When he returned back to England, he was mercilessly hounded by the press. It was a difficult time in Poll's life, both for him and for his family.
"It opened my eyes as to who my real friends are and how much my family meant to me," Poll admitted. "Certain people who I thought were my friends let me down and didn't support me, and that's a good thing because you realize who your friends are, so a lot of positives came out of that."
Shortly after the World Cup, Poll announced his retirement from international tournaments, although he would continue to officiate games in the Premiership, UEFA Champions League and qualifying matches for Euro 2008.

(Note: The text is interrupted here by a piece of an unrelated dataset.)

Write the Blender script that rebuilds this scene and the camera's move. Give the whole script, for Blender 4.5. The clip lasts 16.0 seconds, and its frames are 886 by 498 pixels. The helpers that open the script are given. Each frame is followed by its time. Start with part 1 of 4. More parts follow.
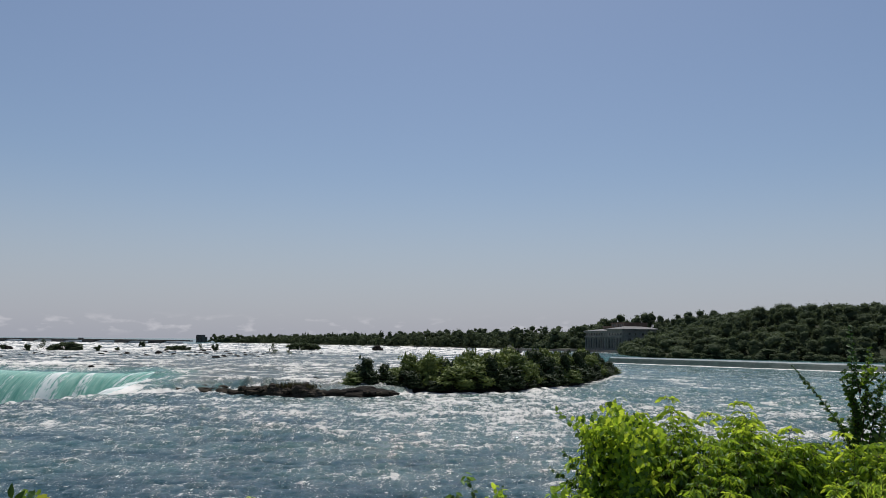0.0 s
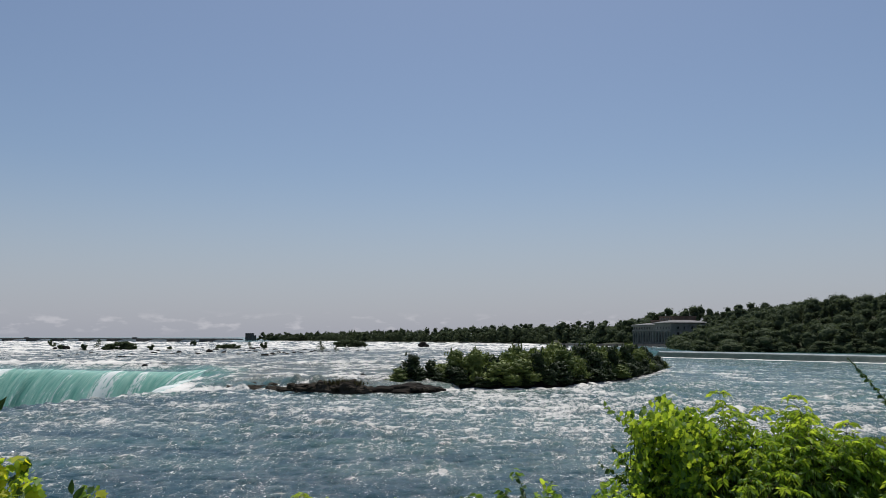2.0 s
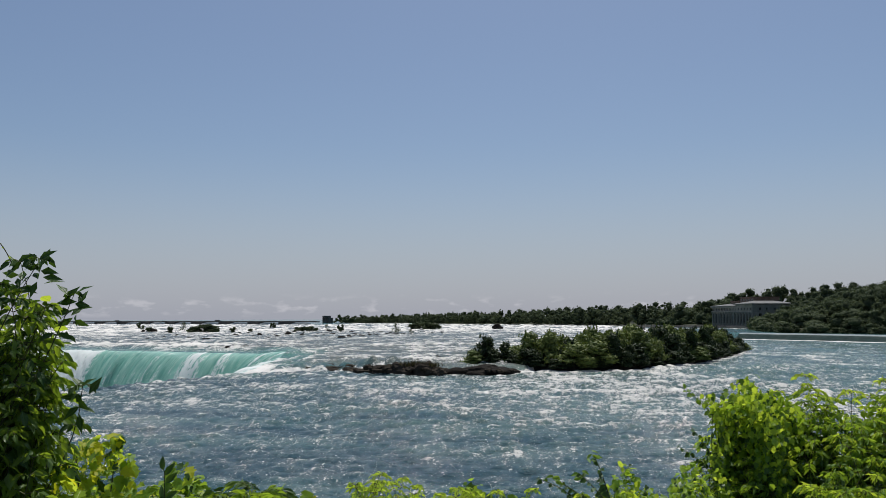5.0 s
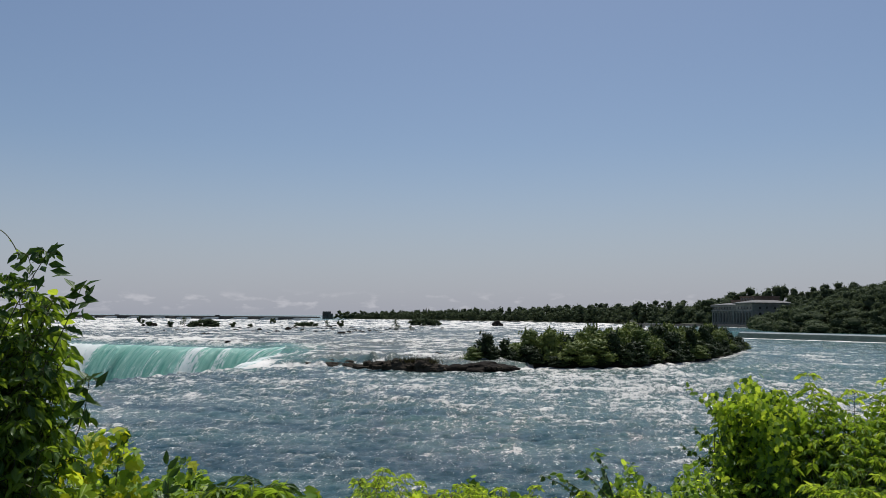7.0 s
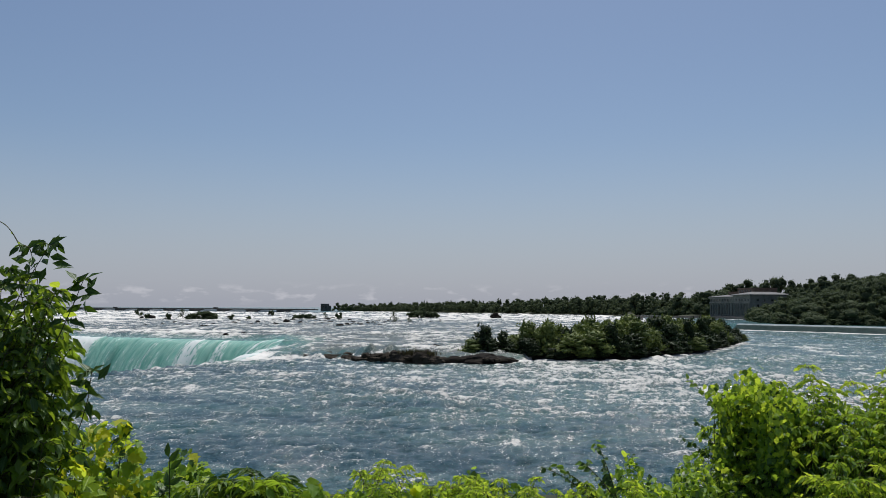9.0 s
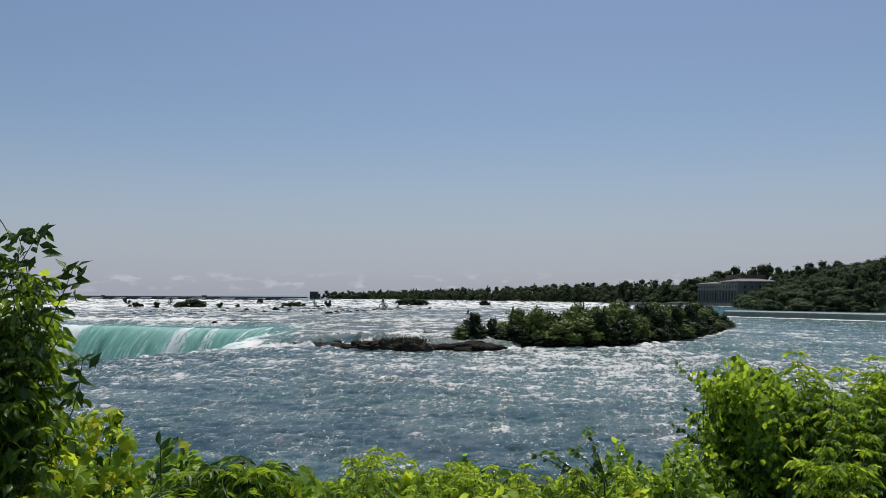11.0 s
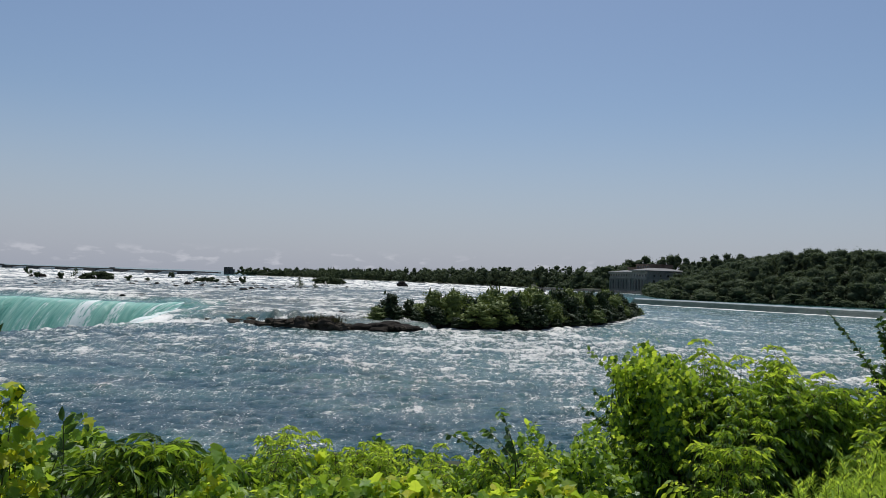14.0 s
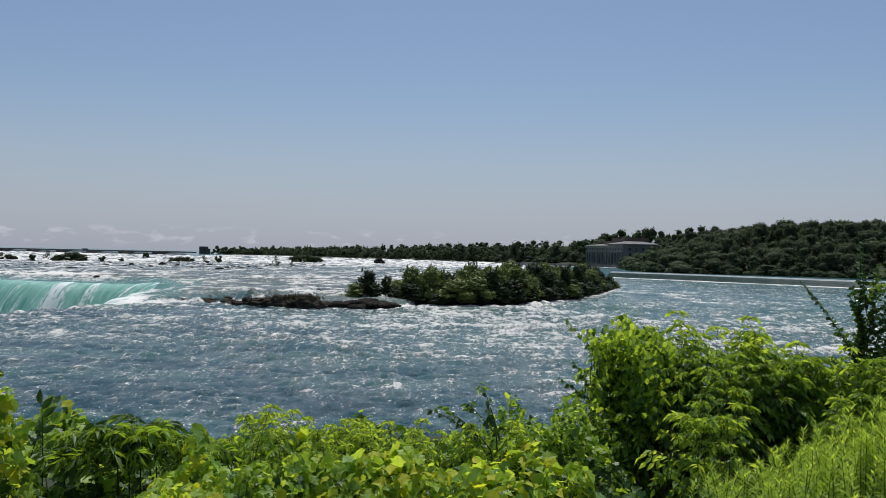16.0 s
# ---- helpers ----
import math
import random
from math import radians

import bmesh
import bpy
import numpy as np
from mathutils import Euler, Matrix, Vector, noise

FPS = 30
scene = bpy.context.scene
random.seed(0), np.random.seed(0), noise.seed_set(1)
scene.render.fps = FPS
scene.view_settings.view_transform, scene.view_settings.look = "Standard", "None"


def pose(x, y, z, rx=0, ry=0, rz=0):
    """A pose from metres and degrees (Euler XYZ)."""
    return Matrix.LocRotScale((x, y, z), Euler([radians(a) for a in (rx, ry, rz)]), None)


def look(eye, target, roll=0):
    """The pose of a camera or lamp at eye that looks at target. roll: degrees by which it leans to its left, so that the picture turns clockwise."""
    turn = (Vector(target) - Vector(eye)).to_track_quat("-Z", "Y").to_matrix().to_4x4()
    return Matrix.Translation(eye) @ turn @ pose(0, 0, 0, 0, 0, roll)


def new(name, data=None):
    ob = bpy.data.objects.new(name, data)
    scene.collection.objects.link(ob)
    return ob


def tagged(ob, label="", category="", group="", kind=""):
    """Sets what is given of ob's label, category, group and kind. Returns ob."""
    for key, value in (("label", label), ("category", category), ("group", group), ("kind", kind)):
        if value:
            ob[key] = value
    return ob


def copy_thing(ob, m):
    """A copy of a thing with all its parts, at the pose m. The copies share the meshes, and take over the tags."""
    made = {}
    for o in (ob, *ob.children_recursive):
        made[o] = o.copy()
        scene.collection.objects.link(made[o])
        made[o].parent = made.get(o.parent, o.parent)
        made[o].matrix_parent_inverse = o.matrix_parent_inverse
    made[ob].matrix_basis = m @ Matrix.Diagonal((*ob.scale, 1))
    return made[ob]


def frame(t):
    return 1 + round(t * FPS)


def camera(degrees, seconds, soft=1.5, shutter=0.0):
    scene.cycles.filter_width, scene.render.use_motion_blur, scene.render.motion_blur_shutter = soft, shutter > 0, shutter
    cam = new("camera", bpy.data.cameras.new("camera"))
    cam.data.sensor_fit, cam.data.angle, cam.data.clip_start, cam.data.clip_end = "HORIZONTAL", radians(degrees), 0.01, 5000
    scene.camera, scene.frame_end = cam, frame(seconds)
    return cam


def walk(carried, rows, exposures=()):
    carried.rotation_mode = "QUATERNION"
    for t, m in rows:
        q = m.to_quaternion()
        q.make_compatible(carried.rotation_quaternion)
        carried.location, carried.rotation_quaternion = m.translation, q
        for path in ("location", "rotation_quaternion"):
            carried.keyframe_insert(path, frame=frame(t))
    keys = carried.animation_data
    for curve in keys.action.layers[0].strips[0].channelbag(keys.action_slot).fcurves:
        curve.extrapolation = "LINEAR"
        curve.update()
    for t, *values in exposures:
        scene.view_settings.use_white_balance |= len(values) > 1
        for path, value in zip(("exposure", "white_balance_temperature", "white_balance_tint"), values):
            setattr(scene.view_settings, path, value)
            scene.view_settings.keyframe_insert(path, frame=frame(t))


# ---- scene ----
# the camera is held by hand at the railing of the bank and turns about one spot
cam = camera(58.0, 16.0, soft=0.5)
walk(cam, [
    (0, pose(0.045, 0, 10, 96.456, -0.600, 0.000)),
    (0.5, pose(0.044, 0, 10, 96.423, -0.422, 0.556)),
    (1, pose(0.044, 0, 10, 96.371, -0.287, 0.999)),
    (1.5, pose(0.043, 0, 10, 96.268, -0.224, 2.140)),
    (2, pose(0.043, 0, 10, 96.155, 0.016, 3.254)),
    (2.5, pose(0.042, 0, 10, 95.957, 0.216, 4.462)),
    (3, pose(0.042, 0, 10, 95.730, 0.307, 5.769)),
    (3.5, pose(0.041, 0, 10, 95.459, 0.409, 6.737)),
    (4, pose(0.041, 0, 10, 95.342, 0.443, 7.589)),
    (4.5, pose(0.040, 0, 10, 95.051, 0.436, 8.313)),
    (7, pose(0.011, 0, 10, 94.653, -0.272, 8.522)),
    (7.5, pose(0.006, 0, 10, 94.474, -0.207, 8.376)),
    (8, pose(0.000, 0, 10, 94.395, -0.198, 8.376)),
    (8.5, pose(-0.002, 0, 10, 94.280, -0.223, 8.422)),
    (9, pose(-0.004, 0, 10, 94.093, -0.217, 8.390)),
    (11.5, pose(-0.016, 0, 10, 92.983, -0.191, 7.098)),
    (12, pose(-0.018, 0, 10, 92.738, -0.543, 6.271)),
    (12.5, pose(-0.020, 0, 10, 92.481, -0.780, 5.370)),
    (13, pose(-0.023, 0, 10, 92.432, -1.506, 3.413)),
    (13.5, pose(-0.026, 0, 10, 92.336, -2.064, 2.296)),
    (14, pose(-0.029, 0, 10, 91.943, -1.879, 1.734)),
    (14.5, pose(-0.031, 0, 10, 91.473, -1.634, 1.154)),
    (15, pose(-0.034, 0, 10, 90.843, -1.368, 0.752)),
    (15.5, pose(-0.037, 0, 10, 90.496, -1.177, 0.433)),
    (16, pose(-0.040, 0, 10, 90.280, -1.041, 0.099)),
], [(0, 0.0, 6400, 10.4), (4.5, -0.02, 6380, 9.8), (8, -0.03, 6330, 9.8), (12, 0.0, 6230, 9.6), (16, 0.02, 6190, 8.8)])

# ---- light ----
SUN_EL, SUN_AZ = 66.0, 2.0          # height, and degrees to the right of the river's axis (+y)
world = bpy.data.worlds.new("sky")
scene.world = world
world.use_nodes = True
wn, wl = world.node_tree.nodes, world.node_tree.links
sky = wn.new("ShaderNodeTexSky")
sky.sky_type, sky.sun_disc = "NISHITA", False
sky.sun_elevation, sky.sun_rotation = radians(SUN_EL), radians(SUN_AZ)
sky.altitude, sky.air_density, sky.dust_density, sky.ozone_density = 160, 1.0, 1.6, 2.9
bg = wn["Background"]
bg.inputs["Strength"].default_value = 0.081
# thin low cloud banks over the horizon
tc = wn.new("ShaderNodeTexCoord")
sep = wn.new("ShaderNodeSeparateXYZ")
wl.new(tc.outputs["Generated"], sep.inputs[0])
mp = wn.new("ShaderNodeMapping")
mp.inputs["Scale"].default_value = (17, 17, 46)
wl.new(tc.outputs["Generated"], mp.inputs[0])
cn = wn.new("ShaderNodeTexNoise")
cn.inputs["Scale"].default_value, cn.inputs["Detail"].default_value = 2.2, 5
wl.new(mp.outputs[0], cn.inputs[0])
cr = wn.new("ShaderNodeMapRange")
cr.inputs["From Min"].default_value, cr.inputs["From Max"].default_value = 0.55, 0.68
wl.new(cn.outputs[0], cr.inputs[0])
band = wn.new("ShaderNodeFloatCurve")
wl.new(sep.outputs[2], band.inputs["Value"])
pts = band.mapping.curves[0].points
pts[0].location, pts[1].location = (0, 0), (1, 0)
for u, v in ((0.004, 0.5), (0.012, 1.0), (0.022, 0.8), (0.034, 0.0)):
    pts.new(u, v)
band.mapping.update()
mul = wn.new("ShaderNodeMath")
mul.operation = "MULTIPLY"
wl.new(cr.outputs[0], mul.inputs[0])
wl.new(band.outputs[0], mul.inputs[1])
mul2 = wn.new("ShaderNodeMath")
mul2.operation = "MULTIPLY"
mul2.inputs[1].default_value = 0.6
wl.new(mul.outputs[0], mul2.inputs[0])
mixw = wn.new("ShaderNodeMix")
mixw.data_type = "RGBA"
mixw.inputs["B"].default_value = (7.0, 6.9, 7.3, 1)
wl.new(mul2.outputs[0], mixw.inputs["Factor"])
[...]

A year later he retired from refereeing all together, walking away from the game after never fulfilling his dream of working a World Cup final. He does, however, take solace in the fact he was able to work at two World Cups, in 2002 and 2006.
"Having refereed in England and all over Europe and the FA Cup, you think you've seen and done it, until you work the World Cup and then you realize that this is a different level," Poll said.
"This is global, the eyes of the world are on you and to get to one is fantastic but to get to two was unbelievable. For me, it was the highlight of my career."
To this day, Poll still gets ridiculed over his mistake in Germany — he recently went to a comedy club with a friend, where he elicited not so subtle stares and pointing from the other patrons who whispered under their breath.
It's become an all too regular occurrence for Poll, but the Englishman refuses to be bitter about it.
"I'm grateful that I went to two World Cups. I loved my career: 27 years and over 1,500 matches. No regrets at all," Poll stated.